The Unormalization module provides Unicode normalization functionality for standard unicode normalization.

Required Header

#include <utils_i18n.h>

Overview

The Unormalization module provides Unicode normalization functionality for standard unicode normalization. All instances of i18n_unormalizer_h are unmodifiable/immutable. Instances returned by i18n_unormalization_get_instance() are singletons that must not be deleted by the caller.

Sample Code 1

Creates a normalizer and normalizes a unicode string

    i18n_unormalizer_h normalizer = NULL;
    i18n_uchar src = 0xAC00;
    i18n_uchar dest[4] = {0,};
    int dest_str_len = 0;
    int i = 0;

    // gets instance for normalizer
    i18n_unormalization_get_instance( NULL, "nfc", I18N_UNORMALIZATION_DECOMPOSE, &normalizer );

    // normalizes a unicode string
    i18n_unormalization_normalize( normalizer, &src, 1, dest, 4, &dest_str_len );
    dlog_print(DLOG_INFO, LOG_TAG, "src is 0x%x\n", src );    // src is 0xAC00 (0xAC00: A Korean character combined with consonant and vowel)

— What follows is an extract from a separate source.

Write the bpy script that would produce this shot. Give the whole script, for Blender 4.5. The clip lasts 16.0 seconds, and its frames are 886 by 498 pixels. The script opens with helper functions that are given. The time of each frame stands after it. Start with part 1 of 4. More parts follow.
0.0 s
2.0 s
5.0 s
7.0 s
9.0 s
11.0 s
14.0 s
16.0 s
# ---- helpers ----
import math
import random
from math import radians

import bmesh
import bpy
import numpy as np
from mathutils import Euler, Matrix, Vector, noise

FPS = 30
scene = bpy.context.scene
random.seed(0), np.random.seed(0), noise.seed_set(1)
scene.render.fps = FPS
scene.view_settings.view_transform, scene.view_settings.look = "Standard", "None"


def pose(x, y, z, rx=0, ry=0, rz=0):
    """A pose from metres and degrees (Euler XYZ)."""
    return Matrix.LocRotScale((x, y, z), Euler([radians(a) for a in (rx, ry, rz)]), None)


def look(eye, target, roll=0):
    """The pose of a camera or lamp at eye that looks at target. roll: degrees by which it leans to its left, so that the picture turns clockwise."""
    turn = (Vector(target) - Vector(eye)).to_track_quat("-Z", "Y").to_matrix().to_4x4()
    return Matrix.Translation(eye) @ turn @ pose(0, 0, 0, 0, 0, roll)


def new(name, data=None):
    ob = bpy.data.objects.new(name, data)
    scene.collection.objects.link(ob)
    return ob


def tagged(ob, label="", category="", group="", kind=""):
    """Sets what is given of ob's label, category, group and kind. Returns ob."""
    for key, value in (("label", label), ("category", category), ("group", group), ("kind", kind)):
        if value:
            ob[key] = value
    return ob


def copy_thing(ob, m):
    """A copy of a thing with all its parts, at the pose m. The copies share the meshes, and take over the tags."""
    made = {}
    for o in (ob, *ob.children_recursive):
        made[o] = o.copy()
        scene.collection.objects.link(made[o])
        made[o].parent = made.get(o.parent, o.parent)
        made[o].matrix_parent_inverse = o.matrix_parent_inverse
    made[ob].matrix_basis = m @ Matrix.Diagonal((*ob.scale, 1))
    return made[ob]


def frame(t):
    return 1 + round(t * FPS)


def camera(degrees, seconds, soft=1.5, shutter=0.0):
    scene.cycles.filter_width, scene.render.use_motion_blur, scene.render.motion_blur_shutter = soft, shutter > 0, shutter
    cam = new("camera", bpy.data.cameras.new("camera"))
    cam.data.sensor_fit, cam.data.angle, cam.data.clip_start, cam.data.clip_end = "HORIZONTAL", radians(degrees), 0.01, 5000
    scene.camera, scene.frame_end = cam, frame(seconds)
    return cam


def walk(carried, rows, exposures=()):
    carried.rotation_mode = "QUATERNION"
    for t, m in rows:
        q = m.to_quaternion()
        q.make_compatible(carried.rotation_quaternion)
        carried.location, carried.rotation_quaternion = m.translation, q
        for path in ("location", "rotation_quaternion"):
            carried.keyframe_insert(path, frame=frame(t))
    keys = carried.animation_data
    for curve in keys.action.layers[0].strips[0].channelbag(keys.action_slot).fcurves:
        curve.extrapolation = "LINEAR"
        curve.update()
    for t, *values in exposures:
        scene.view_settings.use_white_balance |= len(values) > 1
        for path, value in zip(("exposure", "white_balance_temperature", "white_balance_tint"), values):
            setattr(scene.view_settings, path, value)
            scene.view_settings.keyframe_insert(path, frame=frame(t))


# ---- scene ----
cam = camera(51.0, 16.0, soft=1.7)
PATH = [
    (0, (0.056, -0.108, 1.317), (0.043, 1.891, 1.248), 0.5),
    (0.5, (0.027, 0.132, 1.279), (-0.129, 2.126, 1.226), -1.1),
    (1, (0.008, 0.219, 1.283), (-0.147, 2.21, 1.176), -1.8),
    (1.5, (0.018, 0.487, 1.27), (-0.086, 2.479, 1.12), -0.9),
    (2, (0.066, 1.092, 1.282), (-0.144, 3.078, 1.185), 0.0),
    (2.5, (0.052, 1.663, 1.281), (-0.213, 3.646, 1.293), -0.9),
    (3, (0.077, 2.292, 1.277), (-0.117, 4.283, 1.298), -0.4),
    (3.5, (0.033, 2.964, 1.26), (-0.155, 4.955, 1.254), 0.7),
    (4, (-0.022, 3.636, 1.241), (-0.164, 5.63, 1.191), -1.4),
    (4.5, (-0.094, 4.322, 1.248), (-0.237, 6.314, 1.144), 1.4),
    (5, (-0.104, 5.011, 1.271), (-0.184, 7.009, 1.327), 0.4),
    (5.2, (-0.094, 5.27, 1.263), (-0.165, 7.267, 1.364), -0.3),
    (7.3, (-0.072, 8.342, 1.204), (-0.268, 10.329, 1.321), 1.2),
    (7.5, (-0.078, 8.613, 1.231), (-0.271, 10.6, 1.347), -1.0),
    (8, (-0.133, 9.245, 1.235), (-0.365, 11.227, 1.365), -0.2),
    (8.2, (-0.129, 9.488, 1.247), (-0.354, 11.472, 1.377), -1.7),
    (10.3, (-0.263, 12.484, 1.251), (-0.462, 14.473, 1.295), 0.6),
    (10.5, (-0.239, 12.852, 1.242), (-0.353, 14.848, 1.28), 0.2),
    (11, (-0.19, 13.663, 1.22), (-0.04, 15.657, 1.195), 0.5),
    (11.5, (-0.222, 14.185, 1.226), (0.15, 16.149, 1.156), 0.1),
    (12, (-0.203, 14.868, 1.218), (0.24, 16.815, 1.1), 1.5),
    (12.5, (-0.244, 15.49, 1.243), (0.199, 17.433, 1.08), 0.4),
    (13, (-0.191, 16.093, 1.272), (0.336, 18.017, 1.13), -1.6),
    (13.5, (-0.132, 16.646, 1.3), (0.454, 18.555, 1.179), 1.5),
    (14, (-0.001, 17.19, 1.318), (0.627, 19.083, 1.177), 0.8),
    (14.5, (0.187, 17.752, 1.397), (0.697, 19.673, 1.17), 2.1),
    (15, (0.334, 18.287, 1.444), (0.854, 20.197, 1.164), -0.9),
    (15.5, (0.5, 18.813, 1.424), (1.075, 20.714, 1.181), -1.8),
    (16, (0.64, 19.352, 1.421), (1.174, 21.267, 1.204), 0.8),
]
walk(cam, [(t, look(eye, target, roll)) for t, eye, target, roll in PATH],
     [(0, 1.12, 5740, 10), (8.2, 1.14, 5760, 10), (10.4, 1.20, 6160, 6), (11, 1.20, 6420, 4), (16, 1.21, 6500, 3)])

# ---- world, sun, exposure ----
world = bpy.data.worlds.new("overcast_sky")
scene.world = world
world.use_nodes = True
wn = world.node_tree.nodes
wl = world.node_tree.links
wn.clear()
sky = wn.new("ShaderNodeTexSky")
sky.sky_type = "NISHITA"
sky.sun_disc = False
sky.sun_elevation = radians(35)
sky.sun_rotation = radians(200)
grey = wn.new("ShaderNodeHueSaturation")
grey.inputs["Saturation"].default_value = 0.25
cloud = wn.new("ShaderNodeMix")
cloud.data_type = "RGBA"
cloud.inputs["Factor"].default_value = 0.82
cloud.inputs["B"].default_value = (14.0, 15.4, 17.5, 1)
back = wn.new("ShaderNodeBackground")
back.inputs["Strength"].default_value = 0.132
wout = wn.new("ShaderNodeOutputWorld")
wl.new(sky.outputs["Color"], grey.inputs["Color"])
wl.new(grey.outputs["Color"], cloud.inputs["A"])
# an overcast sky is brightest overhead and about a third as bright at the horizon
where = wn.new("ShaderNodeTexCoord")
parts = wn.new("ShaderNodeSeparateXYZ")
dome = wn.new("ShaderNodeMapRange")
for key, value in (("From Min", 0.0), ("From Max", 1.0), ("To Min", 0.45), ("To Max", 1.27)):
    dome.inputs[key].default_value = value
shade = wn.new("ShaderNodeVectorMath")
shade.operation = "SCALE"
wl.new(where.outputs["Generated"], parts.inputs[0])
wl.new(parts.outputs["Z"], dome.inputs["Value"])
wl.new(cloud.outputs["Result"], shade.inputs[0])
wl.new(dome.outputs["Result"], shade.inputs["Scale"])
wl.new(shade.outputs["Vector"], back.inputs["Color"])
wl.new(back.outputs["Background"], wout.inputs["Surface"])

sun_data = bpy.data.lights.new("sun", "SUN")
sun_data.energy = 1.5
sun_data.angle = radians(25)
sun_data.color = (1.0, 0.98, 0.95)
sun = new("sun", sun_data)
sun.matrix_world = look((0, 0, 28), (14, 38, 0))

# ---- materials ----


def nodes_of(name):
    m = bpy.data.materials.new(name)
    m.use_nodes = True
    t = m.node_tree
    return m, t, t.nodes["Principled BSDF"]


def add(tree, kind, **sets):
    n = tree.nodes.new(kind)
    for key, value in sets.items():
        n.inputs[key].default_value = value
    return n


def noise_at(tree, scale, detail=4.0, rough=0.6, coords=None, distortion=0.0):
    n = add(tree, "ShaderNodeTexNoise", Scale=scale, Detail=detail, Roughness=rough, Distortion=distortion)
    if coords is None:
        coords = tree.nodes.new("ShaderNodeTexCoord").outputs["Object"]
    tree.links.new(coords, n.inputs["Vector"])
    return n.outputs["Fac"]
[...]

    for ( i = 0; i < dest_str_len; i++ ) {
        dlog_print(DLOG_INFO, LOG_TAG, "dest[%d] is 0x%x\t", i + 1, dest[i] );    // dest[1] is 0x1100  dest[2] is 0x1161 (0x1100: consonant, 0x1161: vowel)
    }

Functions
int	i18n_unormalization_get_instance (const char package_name, const char name, i18n_unormalization_mode_e mode, i18n_unormalizer_h *normalizer)
	Gets a i18n_unormalizer_h which uses the specified data file and composes or decomposes text according to the specified mode.
int	i18n_unormalization_normalize (i18n_unormalizer_h normalizer, const i18n_uchar src, int32_t len, i18n_uchar dest, int32_t capacity, int32_t *len_deststr)
	Writes the normalized form of the source string to the destination string(replacing its contents).
Typedefs
typedef const void *	i18n_unormalizer_h
	i18n_unormalizer_h.

Typedef Documentation

typedef const void* i18n_unormalizer_h

i18n_unormalizer_h.

Since :: 2.3

Enumeration Type Documentation

enum i18n_unormalization_check_result_e

Result values for normalization quick check functions.

Since :: 2.4

Enumerator:

I18N_UNORMALIZATION_NO	The input string is not in the normalization form.
I18N_UNORMALIZATION_YES	The input string is in the normalization form.
I18N_UNORMALIZATION_MAYBE	The input string may or may not be in the normalization form.

enum i18n_unormalization_mode_e

Enumeration of constants for normalization modes. For details about standard Unicode normalization forms and about the algorithms which are also used with custom mapping tables see http://www.unicode.org/unicode/reports/tr15/.

Since :: 2.3

Enumerator:

I18N_UNORMALIZATION_COMPOSE	Decomposition followed by composition. Same as standard NFC when using an "nfc" instance. Same as standard NFKC when using an "nfkc" instance. For details about standard Unicode normalization forms see http://www.unicode.org/unicode/reports/tr15/
I18N_UNORMALIZATION_DECOMPOSE	Map and reorder canonically. Same as standard NFD when using an "nfc" instance. Same as standard NFKD when using an "nfkc" instance. For details about standard Unicode normalization forms see http://www.unicode.org/unicode/reports/tr15/
I18N_UNORMALIZATION_FCD	"Fast C or D" form. If a string is in this form, then further decomposition without reordering would yield the same form as DECOMPOSE. Text in "Fast C or D" form can be processed efficiently with data tables that are "canonically closed", that is, that provide equivalent data for equivalent text, without having to be fully normalized. Not a standard Unicode normalization form. Not a unique form: Different FCD strings can be canonically equivalent. For details see http://www.unicode.org/notes/tn5/#FCD
I18N_UNORMALIZATION_COMPOSE_CONTIGUOUS	Compose only contiguously. Also known as "FCC" or "Fast C Contiguous". The result will often but not always be in NFC. The result will conform to FCD which is useful for processing. Not a standard Unicode normalization form. For details see http://www.unicode.org/notes/tn5/#FCC

Function Documentation

int i18n_unormalization_get_instance	(	const char *	package_name,
		const char *	name,
		i18n_unormalization_mode_e	mode,
		i18n_unormalizer_h *	normalizer
	)

Gets a i18n_unormalizer_h which uses the specified data file and composes or decomposes text according to the specified mode.

Since :: 2.3

Parameters:

[in]	package_name	`NULL` for ICU built-in data, otherwise application data package name.
[in]	name	"nfc" or "nfkc" or "nfkc_cf" or the name of the custom data file.
[in]	mode	The normalization mode (compose or decompose).
[out]	normalizer	The requested normalizer on success.

Return values:

I18N_ERROR_NONE	Successful
I18N_ERROR_INVALID_PARAMETER	Invalid function parameter

int i18n_unormalization_normalize	(	i18n_unormalizer_h	normalizer,
		const i18n_uchar *	src,
		int32_t	len,
		i18n_uchar *	dest,
		int32_t	capacity,
		int32_t *	len_deststr
	)

Writes the normalized form of the source string to the destination string(replacing its contents).

The source and destination strings must be different buffers.

Since :: 2.3